╔══

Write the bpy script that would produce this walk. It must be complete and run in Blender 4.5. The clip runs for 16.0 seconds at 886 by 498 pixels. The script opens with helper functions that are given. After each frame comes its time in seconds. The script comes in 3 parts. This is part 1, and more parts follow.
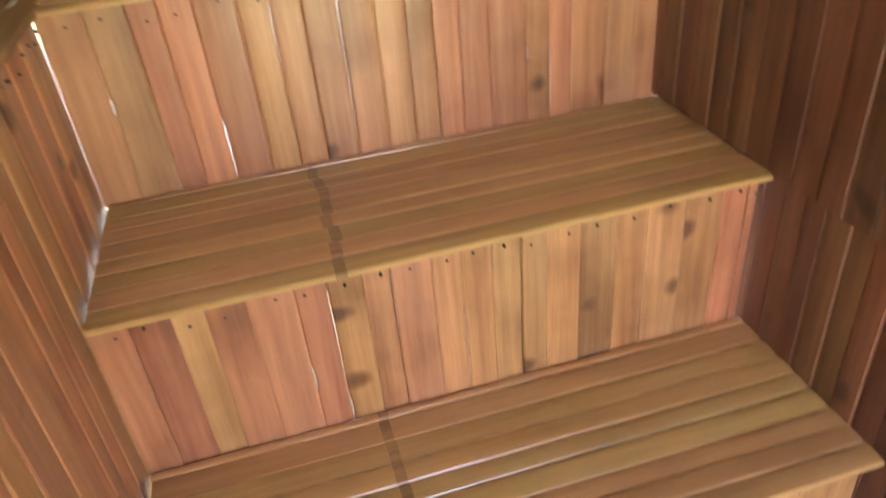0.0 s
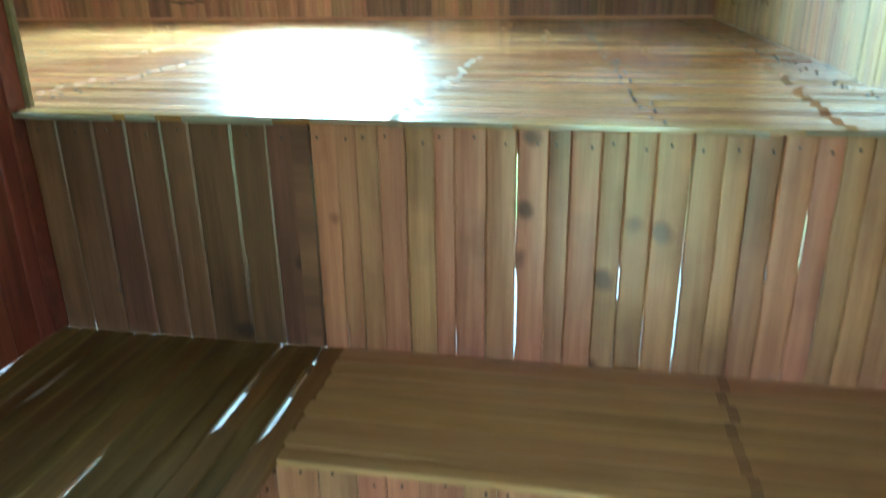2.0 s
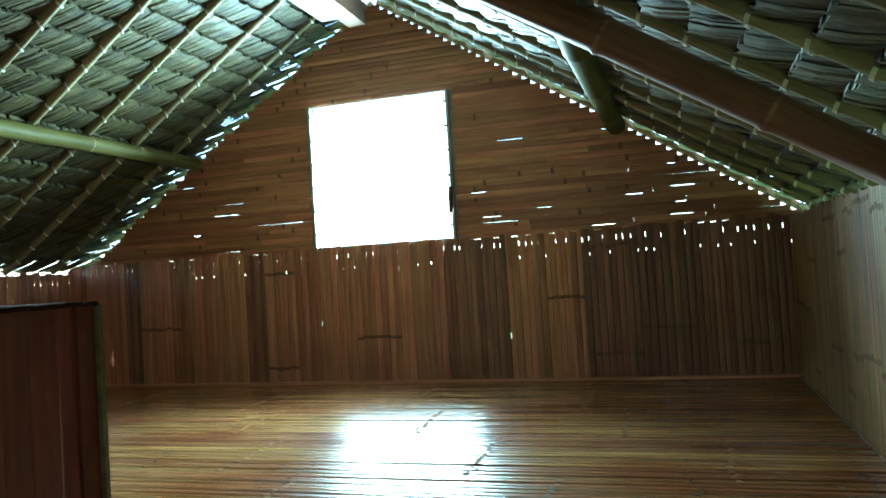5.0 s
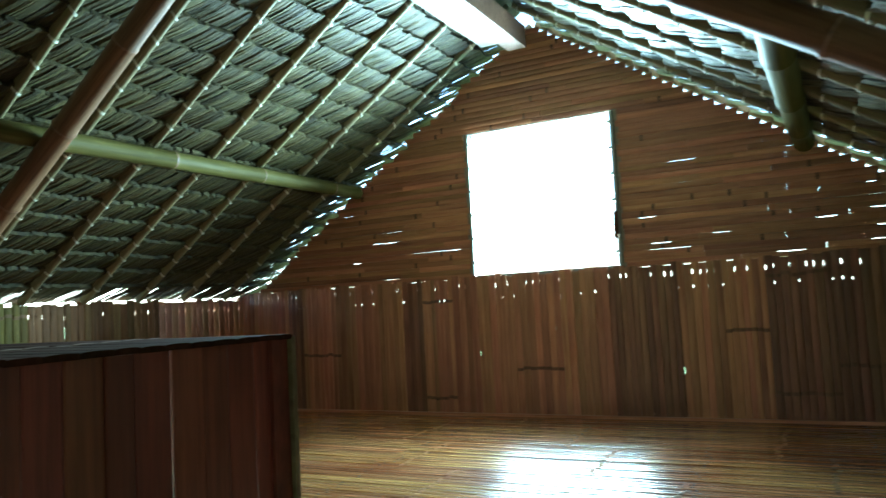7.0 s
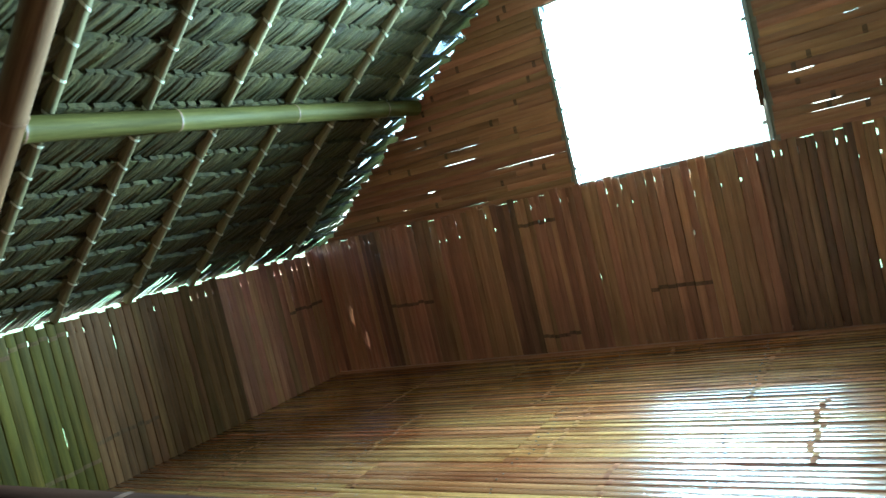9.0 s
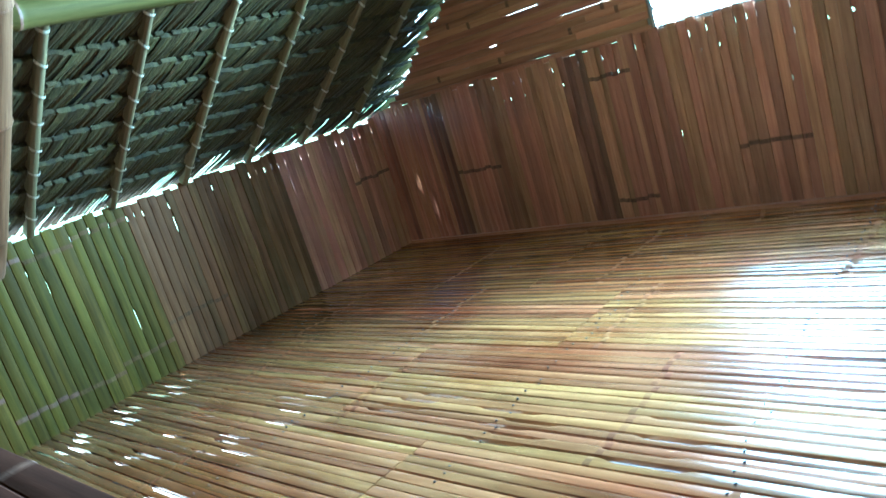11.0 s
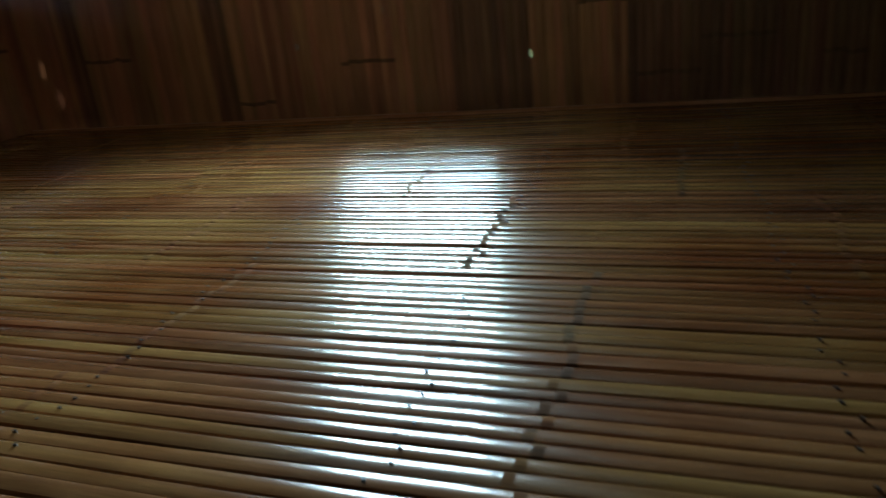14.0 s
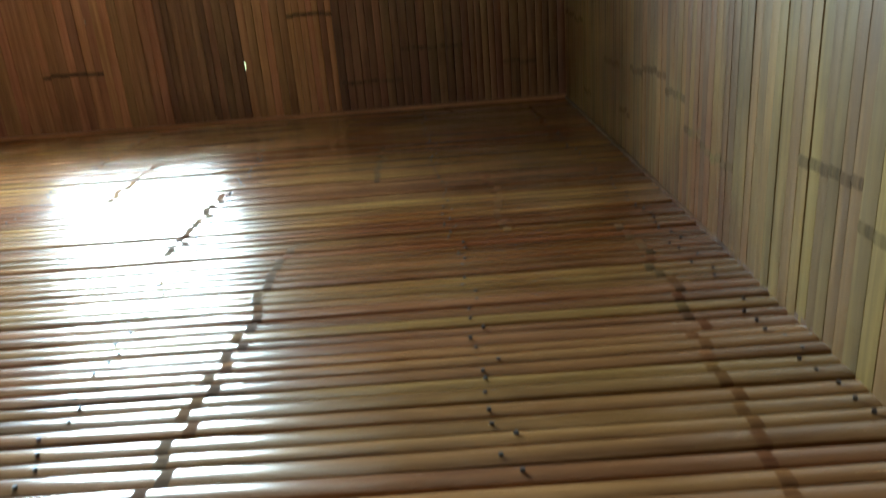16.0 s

╚══

#### Work to be completed
Using the data above, write out every line exactly, leaving the images behind.

#### The completed task
Write the bpy script that would produce this walk. It must be complete and run in Blender 4.5. The clip runs for 16.0 seconds at 886 by 498 pixels. The script opens with helper functions that are given. After each frame comes its time in seconds. The script comes in 3 parts. This is part 1, and more parts follow.
0.0 s
2.0 s
5.0 s
7.0 s
9.0 s
11.0 s
14.0 s
16.0 s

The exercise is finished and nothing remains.